[EM] obvious possible CS fix

MIKE OSSIPOFF nkklrp at hotmail.com
Mon Dec 16 21:24:09 PST 2002


Of course one way to maybe fix the CS fault that I described yesterday
would be to require that if a ballot indicates a candidate as its
favorite, it must also vote for that candidate as if it _is_ favorite.
So, if it's an Approval ballot, it must vote for that "favorite"
candidate. If it's a ranking, it must rank that candidate in 1st place,
though it could strategically rank someone else there too. If it's
a CR rating ballot, it should give the maximum points assignment to that
favorite candidate.

So in Approval+favorite CS, if some practical joker indicated some
notoriously unpopular character as their favorite, and voted for him,
and also for candidates chosen to make the ballot as close as possible
to the other voters, that "favorite" would be at at least a slight
disadvantage with respect to the other voters' candidates, because he
would have a distance-point for each of the other voters, and would
be the only candidate with a distance-point from all the voters but
the joker. But I don't know that one couldn't write an example in which
the unpopular candidate wins anyway.

If CS uses rankings or ratings, of course the unpopular candidate's
distance from all the other voters would be especially great, the
full maximum distance possible in one dimension (his own dimension).
For instance, in CS with 0 to 10 CR, that candidate would be 10 points
distant from all the other voters in his own dimension. The fact that
that's a maximum distance in that dimension from everyone else would
matter all the more strongly if Pythagorean distance were used. The
results with Pythagorean and city-block distance in my example suggest
to me that Pythagorean distance might turn out to be best.
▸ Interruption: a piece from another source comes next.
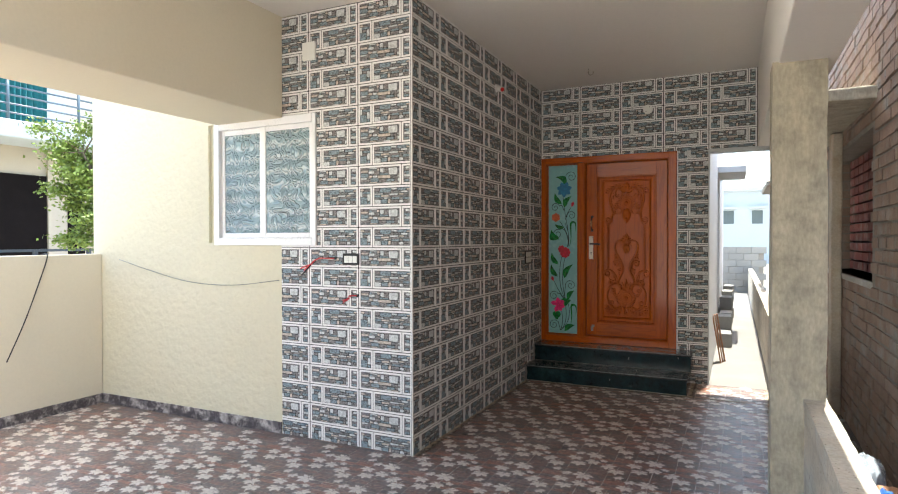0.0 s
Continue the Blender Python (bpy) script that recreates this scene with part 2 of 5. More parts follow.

Can it be shown that, by requiring voters to vote for their indicated
favorite as if s/he is really their favorite, it wouldn't be possible
for someone to make someone win whom no one but him votes for? Can it
be shown how popular, by some measure, a candidate must be to win in
CS? To alleviate concern about the CS fault that I described yesterday.

Anyway, not knowing that, I've said all I can about CS.

It's all hypothetical now, anyway, since CS is too complicated and
unconventional in its definition, and probably too unconventional in
its behavior, to be proposable till the public take more interest
in single-winner reform, after Approval, CR, etc., has been adopted.